VERY NICE yes Breed him!


----------



## bambijarvis

_Take everything I say with a grain of salt. This is what I've gleamed from reading and my own limited experience breeding.I_

don't know his personal history but based on the visible stuff;
Recessives are Yellow color, short tail(pk), dragon scales are recessive/partial dominant.

Dominant-red(unless you breed to another fish that carries yellow you'll get red fry). Dragon scales are partial dominant-ish,so if you breed to a non-dragon you'll get fry wit partial dragon scaling.

I would get a red HMPK dragon female who has a yellow parent(carries yellow). This should give yo some yellow fry without washing it out(breeding yellow to yellow to yellow over a few generations tends to wash out the color).

Form wise I don't show, so someone else will need to comment. I personally prefer a sleeker look to the body where he looks to have a very tall body so I'd try to find a female with those genes.


----------



## drake

thank you.please critique,im still learning.
i already breed him with white platinum female..sorry dont have the female picture.this is my 1st breeding.now fry 2 days old.
@bambijarvis.
thank you for advice.i got this dragon pair.but at the end i breed him with white reddish platinum female.after this breeding succes,i will follow your advice to get red dragon female hmpk.


----------



## Ilikebutterflies

The platinum female will reduce his dragon scaling. The fry should look "patchy". The fins should be an ivory to dirty yellow color.

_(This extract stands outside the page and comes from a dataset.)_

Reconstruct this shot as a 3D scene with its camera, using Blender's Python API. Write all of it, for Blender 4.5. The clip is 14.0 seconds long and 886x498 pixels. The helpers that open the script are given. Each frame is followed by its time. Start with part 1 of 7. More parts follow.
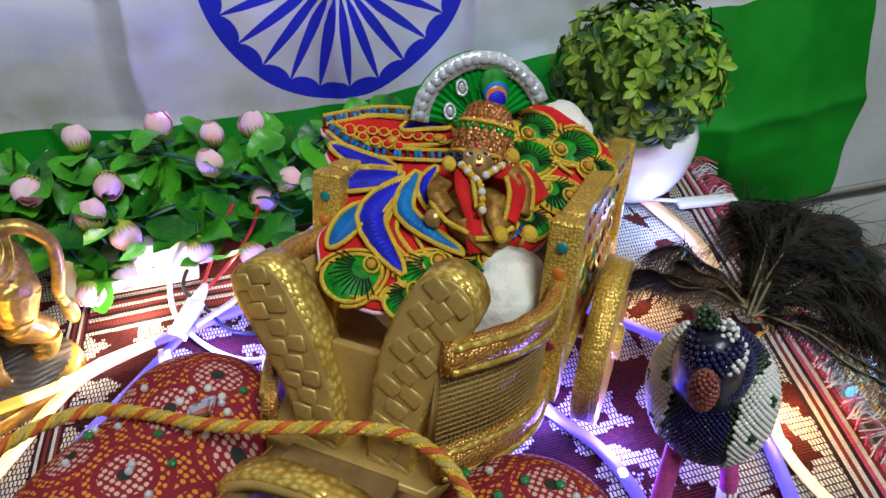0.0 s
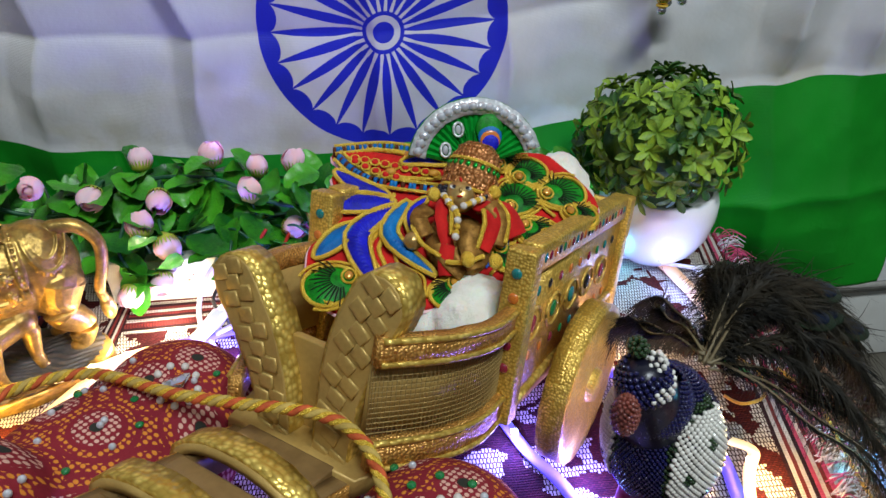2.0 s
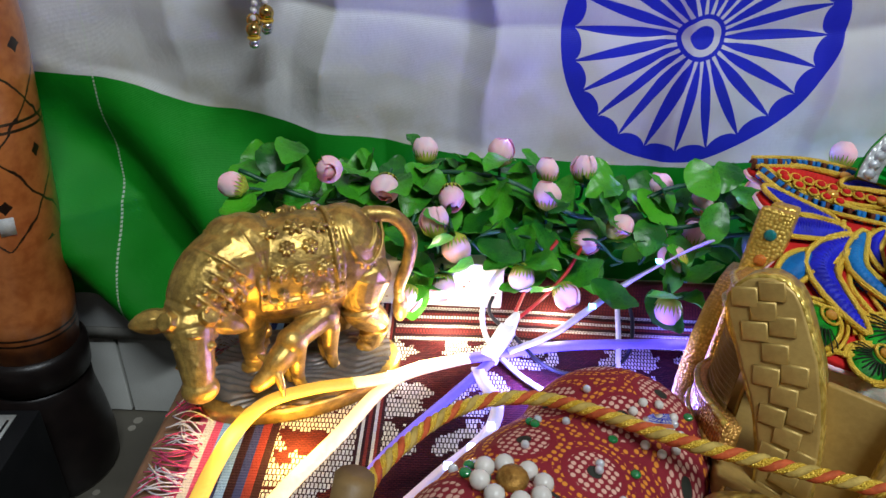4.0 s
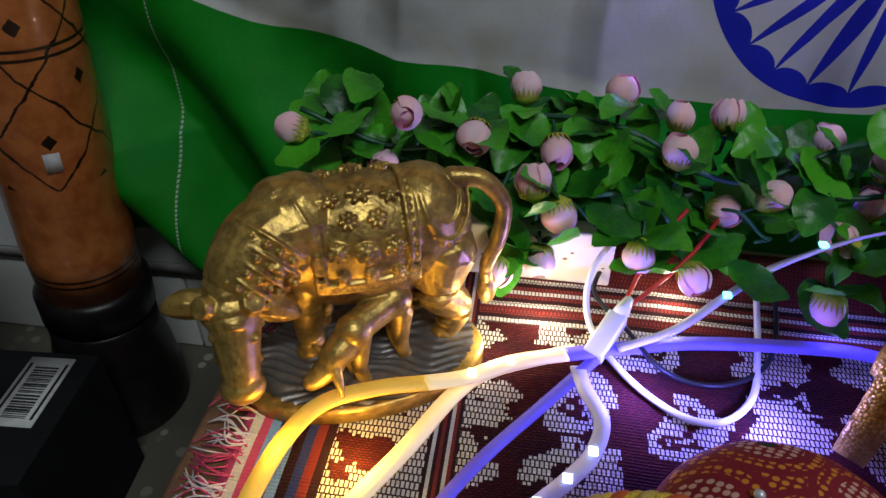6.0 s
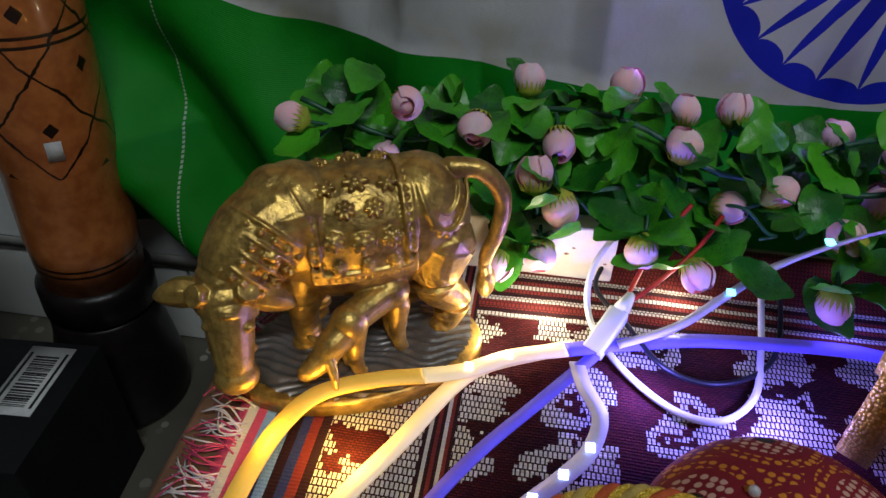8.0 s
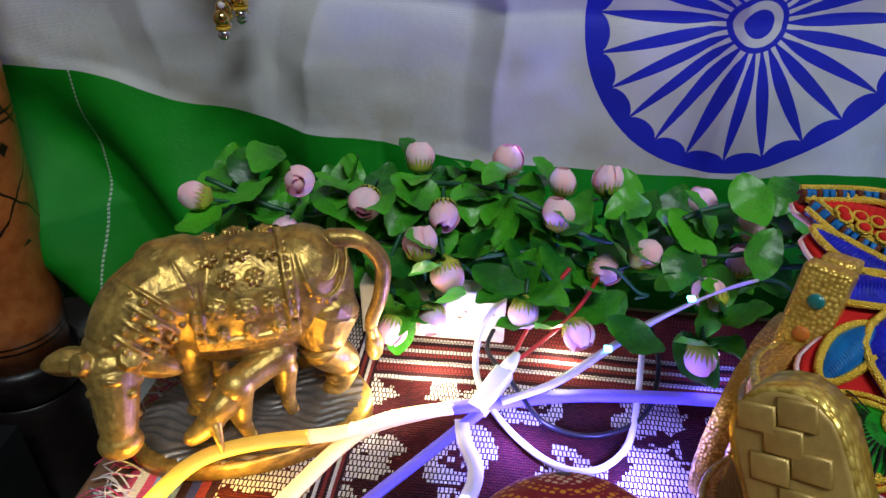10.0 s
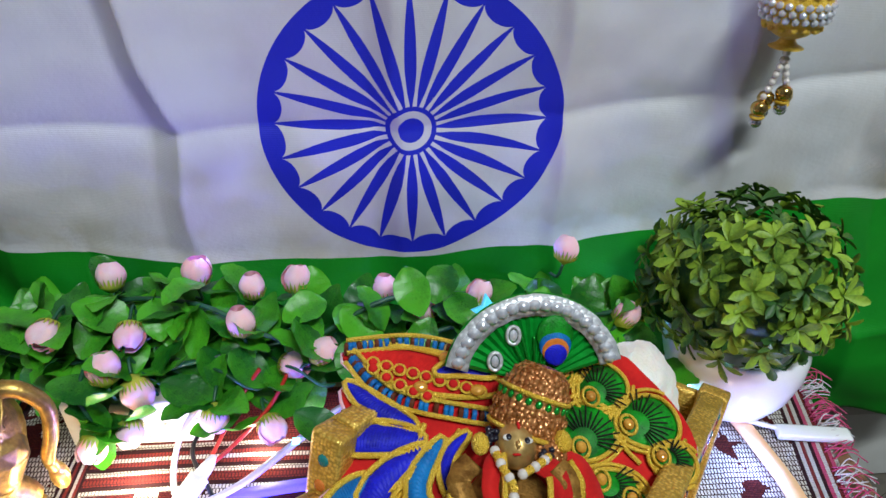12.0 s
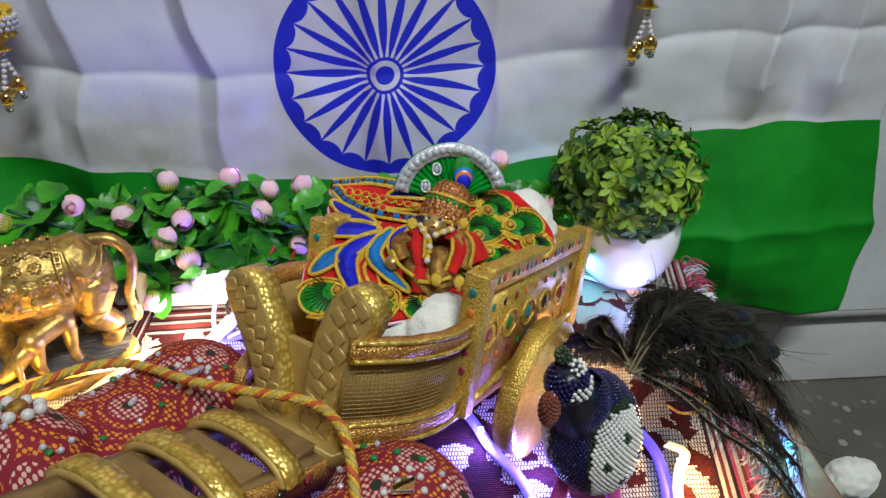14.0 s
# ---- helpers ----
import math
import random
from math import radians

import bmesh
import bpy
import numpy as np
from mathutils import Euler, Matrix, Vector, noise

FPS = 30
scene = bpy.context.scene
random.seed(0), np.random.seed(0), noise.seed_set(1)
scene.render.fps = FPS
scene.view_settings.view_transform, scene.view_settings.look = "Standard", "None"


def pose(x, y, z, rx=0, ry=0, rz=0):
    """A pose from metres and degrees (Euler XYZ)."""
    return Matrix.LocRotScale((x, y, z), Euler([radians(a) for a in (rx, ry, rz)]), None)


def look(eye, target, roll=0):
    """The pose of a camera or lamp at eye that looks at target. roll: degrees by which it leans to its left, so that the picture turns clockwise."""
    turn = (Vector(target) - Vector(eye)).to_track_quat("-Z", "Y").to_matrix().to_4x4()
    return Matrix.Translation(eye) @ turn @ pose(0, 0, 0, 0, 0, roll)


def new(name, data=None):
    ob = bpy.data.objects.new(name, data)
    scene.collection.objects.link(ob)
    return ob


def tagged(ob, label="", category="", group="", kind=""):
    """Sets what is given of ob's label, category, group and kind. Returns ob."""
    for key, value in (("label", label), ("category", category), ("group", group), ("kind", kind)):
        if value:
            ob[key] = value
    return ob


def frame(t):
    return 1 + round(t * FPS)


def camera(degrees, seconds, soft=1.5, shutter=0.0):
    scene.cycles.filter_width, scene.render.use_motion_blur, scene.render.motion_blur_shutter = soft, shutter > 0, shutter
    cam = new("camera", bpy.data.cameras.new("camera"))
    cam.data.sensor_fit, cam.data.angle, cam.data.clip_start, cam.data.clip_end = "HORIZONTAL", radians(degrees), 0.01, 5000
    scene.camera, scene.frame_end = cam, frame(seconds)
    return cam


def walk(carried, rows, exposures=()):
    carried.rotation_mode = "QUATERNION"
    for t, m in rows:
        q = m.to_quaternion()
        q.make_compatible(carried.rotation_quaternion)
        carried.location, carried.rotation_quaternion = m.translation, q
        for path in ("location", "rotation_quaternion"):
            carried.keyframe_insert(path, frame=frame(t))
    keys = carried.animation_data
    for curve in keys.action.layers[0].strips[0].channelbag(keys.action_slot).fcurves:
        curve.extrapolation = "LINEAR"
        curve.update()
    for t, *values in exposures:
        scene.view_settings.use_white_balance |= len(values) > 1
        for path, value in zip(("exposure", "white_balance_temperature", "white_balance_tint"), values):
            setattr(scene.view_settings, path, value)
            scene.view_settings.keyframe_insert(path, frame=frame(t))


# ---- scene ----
# The camera: a phone carried over a small home display, 0.2 to 0.4 m above the cloth.
cam = camera(66.49, 14.0)
PATH = [
    (0, (-0.0009, 0.0051, 0.3158), (0.3598, 1.5316, -0.9251), -2.03),
    (0.5, (0.0257, -0.016, 0.3151), (0.2918, 1.5798, -0.8607), -2.32),
    (1, (0.0633, -0.03, 0.3079), (0.2325, 1.6144, -0.818), -3.61),
    (1.5, (0.0789, -0.0329, 0.3054), (0.2478, 1.6346, -0.7859), -2.90),
    (2, (0.0413, -0.0368, 0.3106), (0.1955, 1.6509, -0.7514), -1.16),
    (2.5, (-0.013, -0.0282, 0.3059), (0.0762, 1.6629, -0.7582), 0.19),
    (3, (-0.0633, -0.0164, 0.2999), (-0.0181, 1.6804, -0.7578), 1.16),
    (3.5, (-0.1032, -0.0069, 0.2915), (-0.0828, 1.7009, -0.7492), 1.58),
    (4, (-0.1337, 0.0156, 0.2797), (-0.1193, 1.7384, -0.7361), 2.87),
    (6.5, (-0.1425, 0.1095, 0.2577), (-0.3841, 1.64, -1.007), 0.38),
    (7, (-0.1405, 0.1116, 0.2524), (-0.3767, 1.6483, -1.0057), 0.86),
    (9.5, (-0.1213, 0.0849, 0.2668), (-0.3747, 1.7135, -0.8661), 1.10),
    (10, (-0.0891, 0.0871, 0.2678), (-0.2767, 1.7731, -0.7915), 0.83),
    (10.5, (-0.0352, 0.0898, 0.2788), (-0.2274, 1.7977, -0.7441), -0.78),
    (11, (-0.0009, 0.0919, 0.2827), (-0.0546, 1.8212, -0.7206), -0.35),
    (11.5, (0.018, 0.0924, 0.3087), (0.0981, 1.8317, -0.6754), 0.54),
    (12, (0.0369, 0.0984, 0.348), (0.1691, 1.7691, -0.7435), 0.86),
    (12.5, (0.0633, 0.0929, 0.3846), (0.228, 1.736, -0.7436), 0.47),
    (13, (0.0837, 0.0669, 0.382), (0.2357, 1.6995, -0.7631), -0.24),
    (13.5, (0.0859, 0.008, 0.3666), (0.2158, 1.6838, -0.7173), -0.57),
    (14, (0.0609, -0.0918, 0.3478), (0.1689, 1.6239, -0.6742), -0.24),
]

EXPOSURES = [(0, 0.0), (1, -0.15), (2, 0.0), (3, 0.3), (4, 0.0), (6.5, -1.15), (7, -1.15), (9.5, -0.95), (10.5, 0.2), (11, 0.3), (12.5, 0.05), (13.5, 0.25), (14, 0.05)]
walk(cam, [(t, look(eye, target, roll)) for t, eye, target, roll in PATH], EXPOSURES)

# ---- world and large lights ----
world = bpy.data.worlds.new("room_air")
scene.world = world
world.use_nodes = True
world.node_tree.nodes["Background"].inputs[0].default_value = (0.5, 0.55, 0.65, 1)
world.node_tree.nodes["Background"].inputs[1].default_value = 0.008


def lamp(name, kind, place, energy, colour, size=0.004, target=None):
    data = bpy.data.lights.new(name, kind)
    data.energy, data.color = energy, colour
    ob = new(name, data)
    if kind == "AREA":
        data.shape, data.size, data.size_y = "RECTANGLE", size, size * 0.08
        ob.matrix_world = look(place, target)
    else:
        data.shadow_soft_size = size
        ob.location = place
    return ob


# the room's tube light, under the ceiling in front of the display
lamp("tube_light_glow", "AREA", (0.50, -0.85, 2.14), 49, (0.84, 0.94, 1.0), 1.1, (0.0, 0.30, 0.1))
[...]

I personally would breed him either to a yellow or red dragon scale. If you go with red you will get all red in the F1 most likely but yellows will pop back up if you breed back.


----------



## trilobite

Form wise he has a short body, slight spoon head, stubby first dorsal rays, round tail and "swoopy" anal. 
But his colour is amazing! I dont know much about colour genetics but Id go with a red dragon if you cant find another yellow dragon and you should get his colour back in F2 :-D


----------



## CrazyFishFreak

I wish I could get a pretty fish like that!


----------



## drake

@Ilikebutterflies
@trilobite
thank you for advice.yes,i will find red dragon female for him.btw i got yellow dragon.i bought him pair,sibling.

@CrazyFishFreak
if this dragon breeding success,i will post some to u.currently got 30 - 50 fry's.
i breed this dragon with platinum white female.1st breeding.if success u will got this line.i dont know the outcome better or not.but i at malaysia.


----------



## ashleylyn

Wow he is stunning! I don't know much about breeding or genetics, but this may be one of the prettiest bettas I've ever seen.  I can't wait to see photos of the fry as they grow!


----------